Local populations in areas colonized by Greece

The presence of the Siculi in Sicily and in the Italian peninsula is attested by the historical sources (Thucydides and Polybius). But the extent of their diffusion and their connections with other peoples of the peninsula (such as the Ligurians, the Itali, the Oenotrii, the Ausones) is more difficult to establish. A few small non-Greek inscriptions found in eastern Sicily and referable to the Siculi (the most noteworthy was found at Centuripe), coin legends, and Siculan words reported by Classical writers demonstrate the Indo-European character of the Siculan language, which seems to show an affinity with Latin and also has connections with the Umbro-Sabellian dialects. The immigration of the Siculi from the Italian peninsula into Sicily goes back to a prehistoric but not extremely early epoch; this assumption is based on the fact that there are some echoes of it in tradition and that a continental archaeological influence suddenly appears at the end of the Bronze Age. The characteristic Siculan iron culture, evident in the necropolises of Pantalica near Syracuse and of Finocchito near Noto, flourished between the 9th and the 5th centuries bce and was progressively submerged in the superior civilization of the Greeks.

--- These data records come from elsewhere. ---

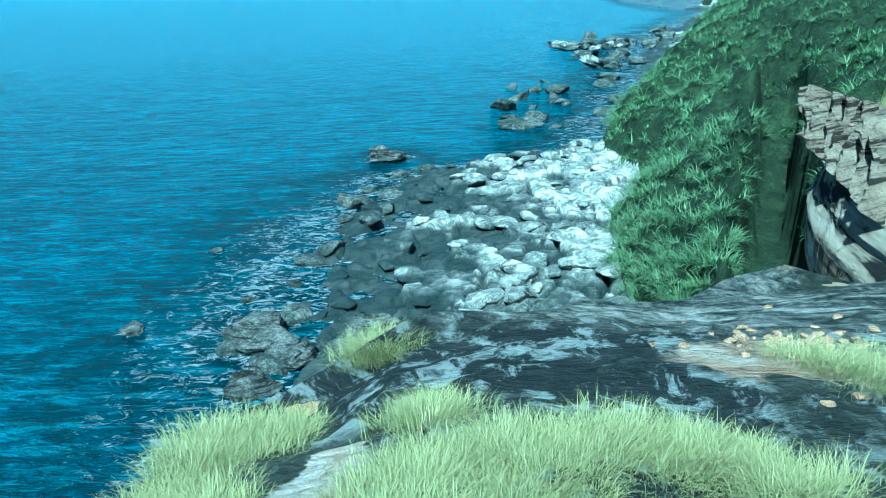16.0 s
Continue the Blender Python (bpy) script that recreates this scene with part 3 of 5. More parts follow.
def plateau(x, y):
    base = np.interp(y, [-14, 6, 12, 15, 19, 25, 31, 46, 52, 56.5, 62, 66, 69, 71, 75, 80, 90, 112], [10.7, 10.7, 10.7, 11.3, 12.1, 13.1, 13.4, 13.4, 14.3, 16.1, 16.3, 15.8, 15.4, 16.4, 16.8, 18.0, 19, 19])
    base = base + (0.2 * np.exp(-((x + 2.4) / 0.9) ** 2) * smooth(62.5, 60.5, y) - 0.25 * smooth(-2.8, -4.6, x) * smooth(60.5, 63, y) - 0.2 * smooth(-2.7, -3.6, x) - 0.05 * np.clip(x + 1.5, 0, 5)) * smooth(54, 58, y)
    return base + (0.22 - 0.16 * smooth(54, 58, y)) * fbm(x * 0.25, y * 0.25, 0, 5, 11) + 0.06 * np.clip(x - 8, 0, 60) * smooth(20, 60, x)


HEAD_Z = [-3, 2, 3.2, 3.6, 4.2, 4.4, 5.2, 6.2, 7.2, 8.1, 8.45, 8.7, 9.2, 10.5, 12.2, 12.4, 12.5, 13.0, 13.4, 13.78, 13.86, 14.16, 14.22, 14.7, 15.1, 15.15, 15.27, 15.32, 16.1, 17]
HEAD_D = [1.5, 1.0, 0.5, -0.9, -0.9, -0.1, -0.25, -0.42, -0.42, -0.32, -0.2, -0.02, 0.08, 0.02, -0.05, 0.0, 0.36, 0.4, 0.5, 0.36, -0.45, -0.45, 0.4, 0.42, 0.5, 0.14, 0.14, 0.46, 0.3, 0]
WALL_Z = [-3, 1, 3, 5, 7.3, 9, 10.5, 12, 17]
WALL_D = [-4.4, -4.2, -3.6, -2.3, -0.7, -0.2, 0.1, 0.35, 0.4]

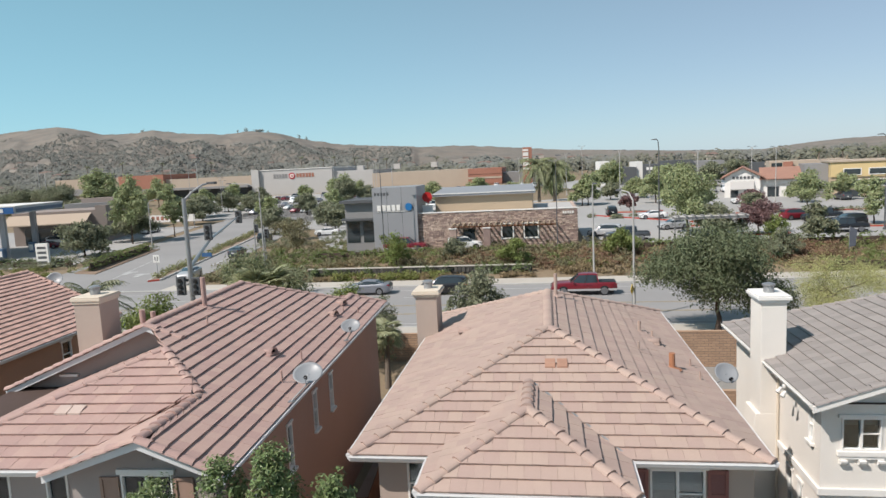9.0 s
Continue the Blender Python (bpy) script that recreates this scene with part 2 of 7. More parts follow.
LOT = mat("parking_asphalt", (0.40, 0.39, 0.375), 0.9, col2=(0.30, 0.295, 0.285), big=0.05, fine=4, var=0.16)
DIRT = mat("bare_soil", (0.37, 0.275, 0.21), 0.95, col2=(0.27, 0.195, 0.15), big=0.9, fine=35, var=0.25, bump=0.008, grain=45)
GRAVEL = mat("gravel_pale", (0.30, 0.285, 0.26), 0.95, col2=(0.22, 0.205, 0.185), big=2, fine=30, var=0.35, bump=0.015, grain=30)
FLAG = mat("flagstone_weathered", (0.36, 0.335, 0.29), 0.9, col2=(0.26, 0.24, 0.20), big=4, fine=40, var=0.25, bump=0.006, grain=30)
DIRT_R = mat("brown_soil", (0.29, 0.21, 0.15), 0.95, col2=(0.22, 0.16, 0.115), big=0.9, fine=35, var=0.25, bump=0.008, grain=45)
EARTH = mat("dry_ground", (0.27, 0.20, 0.13), 0.95, col2=(0.18, 0.145, 0.09), big=0.12, fine=2.5, var=0.3, bump=0.05, grain=3)
LAWN = mat("lawn_soil", (0.12, 0.15, 0.05), 0.95, col2=(0.16, 0.16, 0.07), big=0.8, fine=30, var=0.3, bump=0.02, grain=50)
BARK = mat("bark", (0.115, 0.085, 0.065), 0.95, col2=(0.075, 0.055, 0.045), big=4, fine=30, var=0.3, bump=0.02, grain=22, stretch=(1, 1, 0.25))
BARK_G = mat("bark_grey", (0.22, 0.185, 0.15), 0.95, col2=(0.14, 0.115, 0.09), big=5, fine=30, var=0.3, bump=0.015, grain=25, stretch=(1, 1, 0.3))
WOOD = mat("fence_wood", (0.17, 0.075, 0.04), 0.85, col2=(0.12, 0.055, 0.03), big=3, fine=30, var=0.25, bump=0.003, grain=40, stretch=(1, 1, 0.15), rnd=0.25)
BLOCK = mat("block_tan", (0.40, 0.265, 0.175), 0.9, col2=(0.35, 0.235, 0.16), big=1, fine=35, var=0.15, bump=0.004, grain=60, rnd=0.22)
MORTAR = mat("mortar", (0.20, 0.165, 0.135), 0.95, var=0.15)
LEDGE = mat("ledge_stone_pale", (0.56, 0.47, 0.38), 0.9, col2=(0.36, 0.29, 0.235), big=3, fine=25, var=0.25, bump=0.008, grain=30, rnd=0.6, hue=0.02)
BRICK = mat("brick_red", (0.36, 0.25, 0.205), 0.9, col2=(0.25, 0.165, 0.135), big=4, fine=30, var=0.25, bump=0.004, grain=45, rnd=0.7, hue=0.03)
IRON = mat("black_iron", (0.012, 0.012, 0.013), 0.45, 0.6, var=0.2)
STEEL = mat("galvanised_steel", (0.42, 0.42, 0.42), 0.45, 0.7, var=0.15)
POLE = mat("pole_concrete", (0.42, 0.41, 0.39), 0.7, var=0.12)
RUBBER = mat("rubber_black", (0.014, 0.014, 0.015), 0.8, var=0.2)
DISH = mat("dish_grey", (0.27, 0.28, 0.29), 0.4, 0.0, var=0.08)


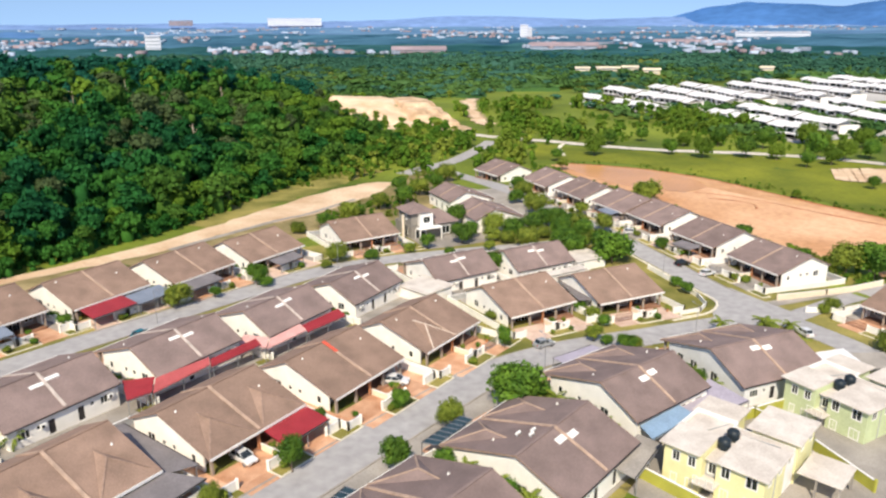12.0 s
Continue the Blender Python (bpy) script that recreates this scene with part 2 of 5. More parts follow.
def prism(bm, outline, a, b, axis="x"):
    """A solid from an outline of pairs, drawn out from a to b along an axis."""
    place = {"x": lambda p, q: (q, p[0], p[1]), "y": lambda p, q: (p[0], q, p[1]), "z": lambda p, q: (p[0], p[1], q)}[axis]
    lo = [bm.verts.new(place(p, a)) for p in outline]
    hi = [bm.verts.new(place(p, b)) for p in outline]
    n = len(outline)
    bm.faces.new(lo), bm.faces.new(hi[::-1])
    for i in range(n):
        bm.faces.new((lo[i], hi[i], hi[(i + 1) % n], lo[(i + 1) % n]))
    bmesh.ops.recalc_face_normals(bm, faces=bm.faces[:])
    return bm


def bar(bm, a, b, w, h):
    """A bar of section w by h from a to b."""
    a, b = Vector(a), Vector(b)
    d = (b - a).normalized()
    s = d.cross(Vector((0, 0, 1)))
    s = s.normalized() if s.length > 1e-4 else Vector((1, 0, 0))
    u = s.cross(d)
    v = [bm.verts.new(p + s * w * i / 2 + u * h * j / 2) for p in (a, b) for i, j in ((-1, -1), (1, -1), (1, 1), (-1, 1))]
    for f in ((3, 2, 1, 0), (4, 5, 6, 7), (0, 1, 5, 4), (1, 2, 6, 5), (2, 3, 7, 6), (3, 0, 4, 7)):
        bm.faces.new([v[i] for i in f])
    return bm


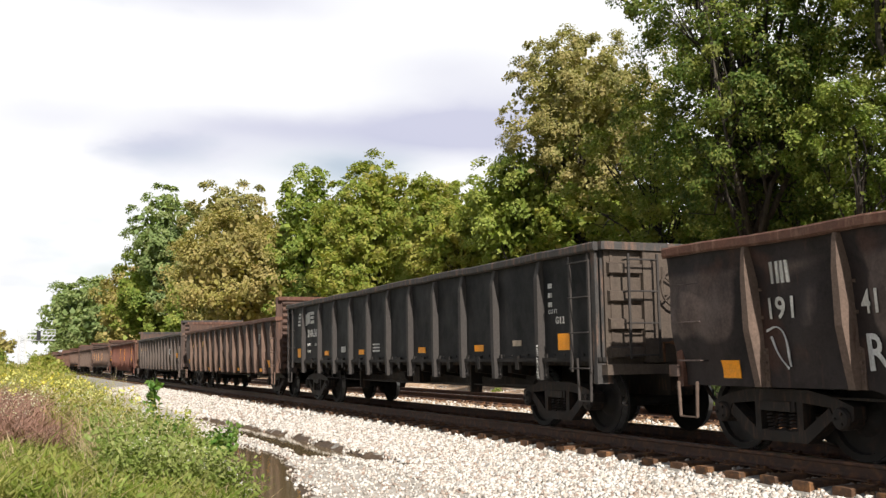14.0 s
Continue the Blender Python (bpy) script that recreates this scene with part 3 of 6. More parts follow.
def step_mesh(kind, paint):
    z = KINDS[kind]["bot"] if kind != "high" else 1.04
    lo = 0.40 if kind != "high" else 0.50
    g = Geo()
    pts = [(-0.17, z + 0.05), (-0.15, lo), (0.15, lo), (0.17, z + 0.05)]
    for (xa, za), (xb, zb) in zip(pts, pts[1:]):
        d = Vector((xb - xa, 0, zb - za)).normalized()
        nrm = Vector((-d.z, 0, d.x)) * 0.009
        ring = lambda x, zz: [(x + nrm.x, 1.425, zz + nrm.z), (x - nrm.x, 1.425, zz - nrm.z), (x - nrm.x, 1.46, zz - nrm.z), (x + nrm.x, 1.46, zz + nrm.z)]
        g.loft([ring(xa, za), ring(xb, zb)])
    return g.mesh("stirrup_step", M["r_" + paint])


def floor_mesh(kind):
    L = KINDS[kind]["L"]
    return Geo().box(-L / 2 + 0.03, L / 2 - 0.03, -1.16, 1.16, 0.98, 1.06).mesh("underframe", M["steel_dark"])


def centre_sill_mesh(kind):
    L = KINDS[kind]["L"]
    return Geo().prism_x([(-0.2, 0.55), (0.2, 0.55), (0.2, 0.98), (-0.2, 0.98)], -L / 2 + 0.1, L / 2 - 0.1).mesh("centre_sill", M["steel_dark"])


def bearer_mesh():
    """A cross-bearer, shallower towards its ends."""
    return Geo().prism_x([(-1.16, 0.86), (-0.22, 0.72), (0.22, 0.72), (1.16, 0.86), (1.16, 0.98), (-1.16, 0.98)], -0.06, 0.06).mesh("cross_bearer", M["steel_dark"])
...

Evidence is quite scarce for the Siculi in the peninsula and for the other primitive indigenous populations of what is now Calabria and of Lucania (the Oenotrii, Ausones, Chones, Morgetes, and Itali) and Campania (the Ausones and Opici). Modern scholars have hypothesized that along the Tyrrhenian coastal arc there extended in earliest times a belt of paleo-Italic peoples (so-called western Italics or Proto-Latins) originally related to the Latins and distinct from the eastern Italic peoples inhabiting the Apennine and Adriatic regions. (The archaeological documentation consists of cemeteries with Iron Age graves, but there are also traces of cremation necropolises, especially in the province of Salerno and in Calabria.) Large fortified towns arose, particularly in the interior zones of Lucania. The ethnic individuality of these ancient peoples, however, was progressively obliterated between the 8th and the 4th century bce by the Greek penetration and by the expansion of the Etruscans and the eastern Italics (Samnites, Lucanians, Bruttii).